# [What you are asked to do]
Restate the records in their entirety, word for word.

+++ Given information +++

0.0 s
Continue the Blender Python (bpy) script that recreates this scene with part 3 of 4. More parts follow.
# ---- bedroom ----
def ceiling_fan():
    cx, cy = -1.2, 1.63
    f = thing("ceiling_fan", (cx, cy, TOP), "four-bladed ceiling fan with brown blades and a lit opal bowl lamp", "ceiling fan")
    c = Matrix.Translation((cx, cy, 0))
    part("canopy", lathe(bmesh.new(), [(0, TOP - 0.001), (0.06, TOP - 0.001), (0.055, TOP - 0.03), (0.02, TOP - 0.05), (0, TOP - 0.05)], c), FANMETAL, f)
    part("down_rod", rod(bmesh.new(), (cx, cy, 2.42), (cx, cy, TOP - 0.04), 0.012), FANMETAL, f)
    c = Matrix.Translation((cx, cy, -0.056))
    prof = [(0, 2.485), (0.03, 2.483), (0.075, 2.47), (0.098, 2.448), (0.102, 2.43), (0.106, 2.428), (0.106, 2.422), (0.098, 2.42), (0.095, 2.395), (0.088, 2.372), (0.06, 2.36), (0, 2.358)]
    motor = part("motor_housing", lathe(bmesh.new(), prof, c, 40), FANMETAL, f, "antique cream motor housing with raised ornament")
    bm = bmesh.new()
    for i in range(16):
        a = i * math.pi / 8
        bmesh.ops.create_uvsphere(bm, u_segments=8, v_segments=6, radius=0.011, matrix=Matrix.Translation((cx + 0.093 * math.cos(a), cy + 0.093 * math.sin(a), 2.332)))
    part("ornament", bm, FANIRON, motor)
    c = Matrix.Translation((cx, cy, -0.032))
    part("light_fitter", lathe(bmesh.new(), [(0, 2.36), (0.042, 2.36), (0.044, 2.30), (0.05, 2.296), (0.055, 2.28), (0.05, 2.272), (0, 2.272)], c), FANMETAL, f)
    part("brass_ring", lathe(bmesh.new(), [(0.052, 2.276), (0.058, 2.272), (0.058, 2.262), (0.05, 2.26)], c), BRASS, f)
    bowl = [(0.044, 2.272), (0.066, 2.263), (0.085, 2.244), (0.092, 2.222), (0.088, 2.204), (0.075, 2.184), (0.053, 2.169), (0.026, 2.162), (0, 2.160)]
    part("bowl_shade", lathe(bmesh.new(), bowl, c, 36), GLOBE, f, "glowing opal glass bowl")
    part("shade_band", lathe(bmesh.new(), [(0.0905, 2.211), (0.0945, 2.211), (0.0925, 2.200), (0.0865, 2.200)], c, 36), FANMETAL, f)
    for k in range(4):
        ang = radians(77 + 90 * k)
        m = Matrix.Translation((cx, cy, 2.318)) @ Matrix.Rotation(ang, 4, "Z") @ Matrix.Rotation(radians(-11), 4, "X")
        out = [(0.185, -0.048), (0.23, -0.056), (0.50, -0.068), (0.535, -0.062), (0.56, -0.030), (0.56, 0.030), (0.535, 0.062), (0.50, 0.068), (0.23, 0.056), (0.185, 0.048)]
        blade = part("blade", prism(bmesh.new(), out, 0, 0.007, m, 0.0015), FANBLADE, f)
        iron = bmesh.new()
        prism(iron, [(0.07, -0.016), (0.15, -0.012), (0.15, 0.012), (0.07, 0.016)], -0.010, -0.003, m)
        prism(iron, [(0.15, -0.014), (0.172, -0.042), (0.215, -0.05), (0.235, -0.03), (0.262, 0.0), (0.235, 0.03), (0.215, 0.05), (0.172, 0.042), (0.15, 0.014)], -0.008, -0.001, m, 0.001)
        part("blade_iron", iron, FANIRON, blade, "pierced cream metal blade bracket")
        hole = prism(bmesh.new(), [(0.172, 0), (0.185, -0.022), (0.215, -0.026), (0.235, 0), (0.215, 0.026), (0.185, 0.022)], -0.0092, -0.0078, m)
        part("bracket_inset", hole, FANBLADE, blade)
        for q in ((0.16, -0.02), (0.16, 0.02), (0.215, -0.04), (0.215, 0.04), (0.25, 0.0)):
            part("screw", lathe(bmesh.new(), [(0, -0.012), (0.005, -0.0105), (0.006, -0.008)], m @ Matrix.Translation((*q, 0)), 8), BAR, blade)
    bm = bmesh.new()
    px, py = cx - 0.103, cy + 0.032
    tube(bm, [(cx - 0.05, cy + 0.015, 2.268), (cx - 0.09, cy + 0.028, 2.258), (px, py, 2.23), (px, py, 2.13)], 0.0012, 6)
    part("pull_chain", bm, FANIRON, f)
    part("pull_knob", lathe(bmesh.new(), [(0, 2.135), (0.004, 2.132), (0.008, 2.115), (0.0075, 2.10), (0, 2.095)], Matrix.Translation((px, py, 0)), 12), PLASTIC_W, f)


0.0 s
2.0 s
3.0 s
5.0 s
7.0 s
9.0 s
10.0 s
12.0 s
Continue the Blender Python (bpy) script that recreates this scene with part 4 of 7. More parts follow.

+++

# [Full output]
0.0 s
Continue the Blender Python (bpy) script that recreates this scene with part 3 of 4. More parts follow.
# ---- bedroom ----
def ceiling_fan():
    cx, cy = -1.2, 1.63
    f = thing("ceiling_fan", (cx, cy, TOP), "four-bladed ceiling fan with brown blades and a lit opal bowl lamp", "ceiling fan")
    c = Matrix.Translation((cx, cy, 0))
    part("canopy", lathe(bmesh.new(), [(0, TOP - 0.001), (0.06, TOP - 0.001), (0.055, TOP - 0.03), (0.02, TOP - 0.05), (0, TOP - 0.05)], c), FANMETAL, f)
    part("down_rod", rod(bmesh.new(), (cx, cy, 2.42), (cx, cy, TOP - 0.04), 0.012), FANMETAL, f)
    c = Matrix.Translation((cx, cy, -0.056))
    prof = [(0, 2.485), (0.03, 2.483), (0.075, 2.47), (0.098, 2.448), (0.102, 2.43), (0.106, 2.428), (0.106, 2.422), (0.098, 2.42), (0.095, 2.395), (0.088, 2.372), (0.06, 2.36), (0, 2.358)]
    motor = part("motor_housing", lathe(bmesh.new(), prof, c, 40), FANMETAL, f, "antique cream motor housing with raised ornament")
    bm = bmesh.new()
    for i in range(16):
        a = i * math.pi / 8
        bmesh.ops.create_uvsphere(bm, u_segments=8, v_segments=6, radius=0.011, matrix=Matrix.Translation((cx + 0.093 * math.cos(a), cy + 0.093 * math.sin(a), 2.332)))
    part("ornament", bm, FANIRON, motor)
    c = Matrix.Translation((cx, cy, -0.032))
    part("light_fitter", lathe(bmesh.new(), [(0, 2.36), (0.042, 2.36), (0.044, 2.30), (0.05, 2.296), (0.055, 2.28), (0.05, 2.272), (0, 2.272)], c), FANMETAL, f)
    part("brass_ring", lathe(bmesh.new(), [(0.052, 2.276), (0.058, 2.272), (0.058, 2.262), (0.05, 2.26)], c), BRASS, f)
    bowl = [(0.044, 2.272), (0.066, 2.263), (0.085, 2.244), (0.092, 2.222), (0.088, 2.204), (0.075, 2.184), (0.053, 2.169), (0.026, 2.162), (0, 2.160)]
    part("bowl_shade", lathe(bmesh.new(), bowl, c, 36), GLOBE, f, "glowing opal glass bowl")
    part("shade_band", lathe(bmesh.new(), [(0.0905, 2.211), (0.0945, 2.211), (0.0925, 2.200), (0.0865, 2.200)], c, 36), FANMETAL, f)
    for k in range(4):
        ang = radians(77 + 90 * k)
        m = Matrix.Translation((cx, cy, 2.318)) @ Matrix.Rotation(ang, 4, "Z") @ Matrix.Rotation(radians(-11), 4, "X")
        out = [(0.185, -0.048), (0.23, -0.056), (0.50, -0.068), (0.535, -0.062), (0.56, -0.030), (0.56, 0.030), (0.535, 0.062), (0.50, 0.068), (0.23, 0.056), (0.185, 0.048)]
        blade = part("blade", prism(bmesh.new(), out, 0, 0.007, m, 0.0015), FANBLADE, f)
        iron = bmesh.new()
        prism(iron, [(0.07, -0.016), (0.15, -0.012), (0.15, 0.012), (0.07, 0.016)], -0.010, -0.003, m)
        prism(iron, [(0.15, -0.014), (0.172, -0.042), (0.215, -0.05), (0.235, -0.03), (0.262, 0.0), (0.235, 0.03), (0.215, 0.05), (0.172, 0.042), (0.15, 0.014)], -0.008, -0.001, m, 0.001)
        part("blade_iron", iron, FANIRON, blade, "pierced cream metal blade bracket")
        hole = prism(bmesh.new(), [(0.172, 0), (0.185, -0.022), (0.215, -0.026), (0.235, 0), (0.215, 0.026), (0.185, 0.022)], -0.0092, -0.0078, m)
        part("bracket_inset", hole, FANBLADE, blade)
        for q in ((0.16, -0.02), (0.16, 0.02), (0.215, -0.04), (0.215, 0.04), (0.25, 0.0)):
            part("screw", lathe(bmesh.new(), [(0, -0.012), (0.005, -0.0105), (0.006, -0.008)], m @ Matrix.Translation((*q, 0)), 8), BAR, blade)
    bm = bmesh.new()
    px, py = cx - 0.103, cy + 0.032
    tube(bm, [(cx - 0.05, cy + 0.015, 2.268), (cx - 0.09, cy + 0.028, 2.258), (px, py, 2.23), (px, py, 2.13)], 0.0012, 6)
    part("pull_chain", bm, FANIRON, f)
    part("pull_knob", lathe(bmesh.new(), [(0, 2.135), (0.004, 2.132), (0.008, 2.115), (0.0075, 2.10), (0, 2.095)], Matrix.Translation((px, py, 0)), 12), PLASTIC_W, f)


0.0 s
2.0 s
3.0 s
5.0 s
7.0 s
9.0 s
10.0 s
12.0 s
Continue the Blender Python (bpy) script that recreates this scene with part 4 of 7. More parts follow.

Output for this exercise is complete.